--- AIM ---
Your task is to give the listing below back word for word, pictures excluded.
··········
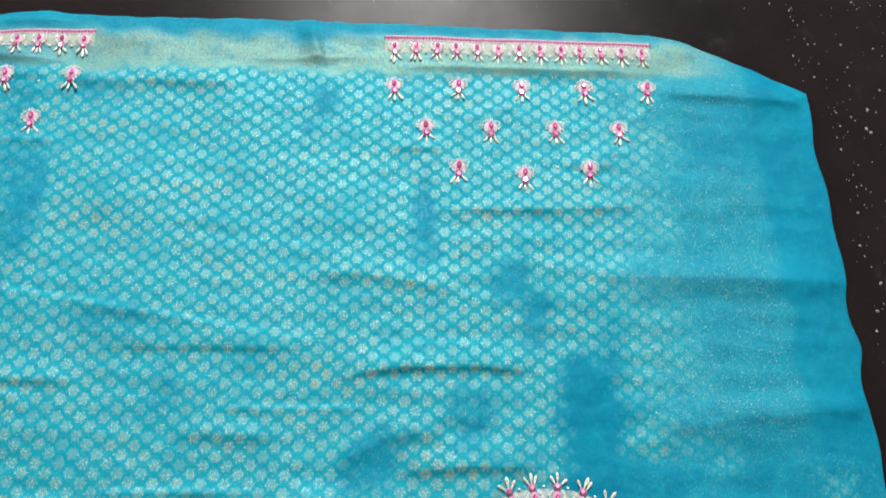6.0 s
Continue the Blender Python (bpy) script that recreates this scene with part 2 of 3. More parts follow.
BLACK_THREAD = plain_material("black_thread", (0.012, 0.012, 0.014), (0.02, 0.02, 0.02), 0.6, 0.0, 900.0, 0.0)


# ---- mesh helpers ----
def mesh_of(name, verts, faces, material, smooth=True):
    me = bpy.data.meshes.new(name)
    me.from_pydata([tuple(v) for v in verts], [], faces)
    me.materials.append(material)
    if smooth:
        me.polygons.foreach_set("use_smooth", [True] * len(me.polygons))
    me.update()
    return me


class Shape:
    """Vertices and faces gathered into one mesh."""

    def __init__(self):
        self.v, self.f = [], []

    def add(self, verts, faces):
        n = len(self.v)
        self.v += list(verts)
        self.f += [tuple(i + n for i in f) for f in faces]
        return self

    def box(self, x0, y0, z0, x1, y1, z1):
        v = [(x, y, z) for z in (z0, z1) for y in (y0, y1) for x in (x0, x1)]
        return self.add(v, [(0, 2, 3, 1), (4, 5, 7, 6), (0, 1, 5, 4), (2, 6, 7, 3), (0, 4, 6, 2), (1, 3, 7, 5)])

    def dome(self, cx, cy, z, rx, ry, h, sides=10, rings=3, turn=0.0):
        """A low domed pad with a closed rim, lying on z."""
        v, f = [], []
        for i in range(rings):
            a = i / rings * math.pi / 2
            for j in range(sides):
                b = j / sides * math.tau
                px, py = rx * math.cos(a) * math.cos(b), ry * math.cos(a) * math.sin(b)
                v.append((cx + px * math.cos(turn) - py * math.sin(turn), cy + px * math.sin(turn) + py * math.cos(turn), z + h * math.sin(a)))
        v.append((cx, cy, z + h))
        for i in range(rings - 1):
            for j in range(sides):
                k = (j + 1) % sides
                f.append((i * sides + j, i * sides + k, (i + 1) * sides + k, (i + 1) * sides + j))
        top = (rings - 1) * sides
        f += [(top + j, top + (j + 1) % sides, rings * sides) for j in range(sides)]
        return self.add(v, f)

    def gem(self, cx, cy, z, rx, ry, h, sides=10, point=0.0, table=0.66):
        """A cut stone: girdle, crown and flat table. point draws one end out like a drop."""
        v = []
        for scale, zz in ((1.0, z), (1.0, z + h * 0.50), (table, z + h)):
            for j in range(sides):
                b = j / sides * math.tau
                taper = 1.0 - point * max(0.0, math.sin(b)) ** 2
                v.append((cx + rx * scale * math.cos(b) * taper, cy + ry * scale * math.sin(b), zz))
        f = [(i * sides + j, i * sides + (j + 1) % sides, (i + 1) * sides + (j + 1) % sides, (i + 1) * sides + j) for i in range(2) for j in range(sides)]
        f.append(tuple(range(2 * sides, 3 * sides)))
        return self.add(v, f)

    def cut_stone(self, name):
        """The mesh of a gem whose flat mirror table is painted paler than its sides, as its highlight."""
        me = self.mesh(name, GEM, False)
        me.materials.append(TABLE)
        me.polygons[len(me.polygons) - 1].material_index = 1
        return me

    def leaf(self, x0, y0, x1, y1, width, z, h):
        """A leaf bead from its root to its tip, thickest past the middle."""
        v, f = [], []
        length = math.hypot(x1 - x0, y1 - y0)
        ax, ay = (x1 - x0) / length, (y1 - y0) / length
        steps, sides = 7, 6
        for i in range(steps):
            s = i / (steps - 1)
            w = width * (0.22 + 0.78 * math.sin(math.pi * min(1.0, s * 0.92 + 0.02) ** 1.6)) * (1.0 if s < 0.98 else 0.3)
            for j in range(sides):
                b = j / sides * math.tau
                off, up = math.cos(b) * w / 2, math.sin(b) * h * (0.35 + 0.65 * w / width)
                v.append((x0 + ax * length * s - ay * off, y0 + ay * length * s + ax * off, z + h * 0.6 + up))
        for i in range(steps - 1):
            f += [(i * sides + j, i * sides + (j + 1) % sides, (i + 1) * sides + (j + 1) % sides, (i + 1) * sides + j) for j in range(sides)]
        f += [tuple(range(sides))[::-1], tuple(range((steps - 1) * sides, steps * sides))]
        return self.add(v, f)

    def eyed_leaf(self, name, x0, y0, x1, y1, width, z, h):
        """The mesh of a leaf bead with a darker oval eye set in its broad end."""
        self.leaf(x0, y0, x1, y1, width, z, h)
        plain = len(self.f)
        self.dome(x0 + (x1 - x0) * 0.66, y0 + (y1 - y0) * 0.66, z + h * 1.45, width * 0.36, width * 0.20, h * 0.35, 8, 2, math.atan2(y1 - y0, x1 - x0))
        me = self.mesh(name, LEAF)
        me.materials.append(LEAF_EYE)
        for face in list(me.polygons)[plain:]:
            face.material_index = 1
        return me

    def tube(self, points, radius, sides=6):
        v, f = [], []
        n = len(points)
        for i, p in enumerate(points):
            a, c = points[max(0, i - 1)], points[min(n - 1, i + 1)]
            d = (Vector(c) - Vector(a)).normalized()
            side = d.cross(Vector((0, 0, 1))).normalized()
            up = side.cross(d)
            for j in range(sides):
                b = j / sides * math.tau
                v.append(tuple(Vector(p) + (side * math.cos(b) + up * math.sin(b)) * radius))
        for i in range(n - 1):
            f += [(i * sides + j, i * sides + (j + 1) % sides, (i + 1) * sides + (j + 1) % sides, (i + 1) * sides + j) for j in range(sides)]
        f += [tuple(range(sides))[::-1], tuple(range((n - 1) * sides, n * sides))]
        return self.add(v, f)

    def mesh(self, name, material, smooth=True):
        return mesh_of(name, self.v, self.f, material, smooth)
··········
--- SOLUTION FOR THIS TASK ---
6.0 s
Continue the Blender Python (bpy) script that recreates this scene with part 2 of 3. More parts follow.
BLACK_THREAD = plain_material("black_thread", (0.012, 0.012, 0.014), (0.02, 0.02, 0.02), 0.6, 0.0, 900.0, 0.0)


# ---- mesh helpers ----
def mesh_of(name, verts, faces, material, smooth=True):
    me = bpy.data.meshes.new(name)
    me.from_pydata([tuple(v) for v in verts], [], faces)
    me.materials.append(material)
    if smooth:
        me.polygons.foreach_set("use_smooth", [True] * len(me.polygons))
    me.update()
    return me


class Shape:
    """Vertices and faces gathered into one mesh."""

    def __init__(self):
        self.v, self.f = [], []

    def add(self, verts, faces):
        n = len(self.v)
        self.v += list(verts)
        self.f += [tuple(i + n for i in f) for f in faces]
        return self

    def box(self, x0, y0, z0, x1, y1, z1):
        v = [(x, y, z) for z in (z0, z1) for y in (y0, y1) for x in (x0, x1)]
        return self.add(v, [(0, 2, 3, 1), (4, 5, 7, 6), (0, 1, 5, 4), (2, 6, 7, 3), (0, 4, 6, 2), (1, 3, 7, 5)])

    def dome(self, cx, cy, z, rx, ry, h, sides=10, rings=3, turn=0.0):
        """A low domed pad with a closed rim, lying on z."""
        v, f = [], []
        for i in range(rings):
            a = i / rings * math.pi / 2
            for j in range(sides):
                b = j / sides * math.tau
                px, py = rx * math.cos(a) * math.cos(b), ry * math.cos(a) * math.sin(b)
                v.append((cx + px * math.cos(turn) - py * math.sin(turn), cy + px * math.sin(turn) + py * math.cos(turn), z + h * math.sin(a)))
        v.append((cx, cy, z + h))
        for i in range(rings - 1):
            for j in range(sides):
                k = (j + 1) % sides
                f.append((i * sides + j, i * sides + k, (i + 1) * sides + k, (i + 1) * sides + j))
        top = (rings - 1) * sides
        f += [(top + j, top + (j + 1) % sides, rings * sides) for j in range(sides)]
        return self.add(v, f)

    def gem(self, cx, cy, z, rx, ry, h, sides=10, point=0.0, table=0.66):
        """A cut stone: girdle, crown and flat table. point draws one end out like a drop."""
        v = []
        for scale, zz in ((1.0, z), (1.0, z + h * 0.50), (table, z + h)):
            for j in range(sides):
                b = j / sides * math.tau
                taper = 1.0 - point * max(0.0, math.sin(b)) ** 2
                v.append((cx + rx * scale * math.cos(b) * taper, cy + ry * scale * math.sin(b), zz))
        f = [(i * sides + j, i * sides + (j + 1) % sides, (i + 1) * sides + (j + 1) % sides, (i + 1) * sides + j) for i in range(2) for j in range(sides)]
        f.append(tuple(range(2 * sides, 3 * sides)))
        return self.add(v, f)

    def cut_stone(self, name):
        """The mesh of a gem whose flat mirror table is painted paler than its sides, as its highlight."""
        me = self.mesh(name, GEM, False)
        me.materials.append(TABLE)
        me.polygons[len(me.polygons) - 1].material_index = 1
        return me

    def leaf(self, x0, y0, x1, y1, width, z, h):
        """A leaf bead from its root to its tip, thickest past the middle."""
        v, f = [], []
        length = math.hypot(x1 - x0, y1 - y0)
        ax, ay = (x1 - x0) / length, (y1 - y0) / length
        steps, sides = 7, 6
        for i in range(steps):
            s = i / (steps - 1)
            w = width * (0.22 + 0.78 * math.sin(math.pi * min(1.0, s * 0.92 + 0.02) ** 1.6)) * (1.0 if s < 0.98 else 0.3)
            for j in range(sides):
                b = j / sides * math.tau
                off, up = math.cos(b) * w / 2, math.sin(b) * h * (0.35 + 0.65 * w / width)
                v.append((x0 + ax * length * s - ay * off, y0 + ay * length * s + ax * off, z + h * 0.6 + up))
        for i in range(steps - 1):
            f += [(i * sides + j, i * sides + (j + 1) % sides, (i + 1) * sides + (j + 1) % sides, (i + 1) * sides + j) for j in range(sides)]
        f += [tuple(range(sides))[::-1], tuple(range((steps - 1) * sides, steps * sides))]
        return self.add(v, f)

    def eyed_leaf(self, name, x0, y0, x1, y1, width, z, h):
        """The mesh of a leaf bead with a darker oval eye set in its broad end."""
        self.leaf(x0, y0, x1, y1, width, z, h)
        plain = len(self.f)
        self.dome(x0 + (x1 - x0) * 0.66, y0 + (y1 - y0) * 0.66, z + h * 1.45, width * 0.36, width * 0.20, h * 0.35, 8, 2, math.atan2(y1 - y0, x1 - x0))
        me = self.mesh(name, LEAF)
        me.materials.append(LEAF_EYE)
        for face in list(me.polygons)[plain:]:
            face.material_index = 1
        return me

    def tube(self, points, radius, sides=6):
        v, f = [], []
        n = len(points)
        for i, p in enumerate(points):
            a, c = points[max(0, i - 1)], points[min(n - 1, i + 1)]
            d = (Vector(c) - Vector(a)).normalized()
            side = d.cross(Vector((0, 0, 1))).normalized()
            up = side.cross(d)
            for j in range(sides):
                b = j / sides * math.tau
                v.append(tuple(Vector(p) + (side * math.cos(b) + up * math.sin(b)) * radius))
        for i in range(n - 1):
            f += [(i * sides + j, i * sides + (j + 1) % sides, (i + 1) * sides + (j + 1) % sides, (i + 1) * sides + j) for j in range(sides)]
        f += [tuple(range(sides))[::-1], tuple(range((n - 1) * sides, n * sides))]
        return self.add(v, f)

    def mesh(self, name, material, smooth=True):
        return mesh_of(name, self.v, self.f, material, smooth)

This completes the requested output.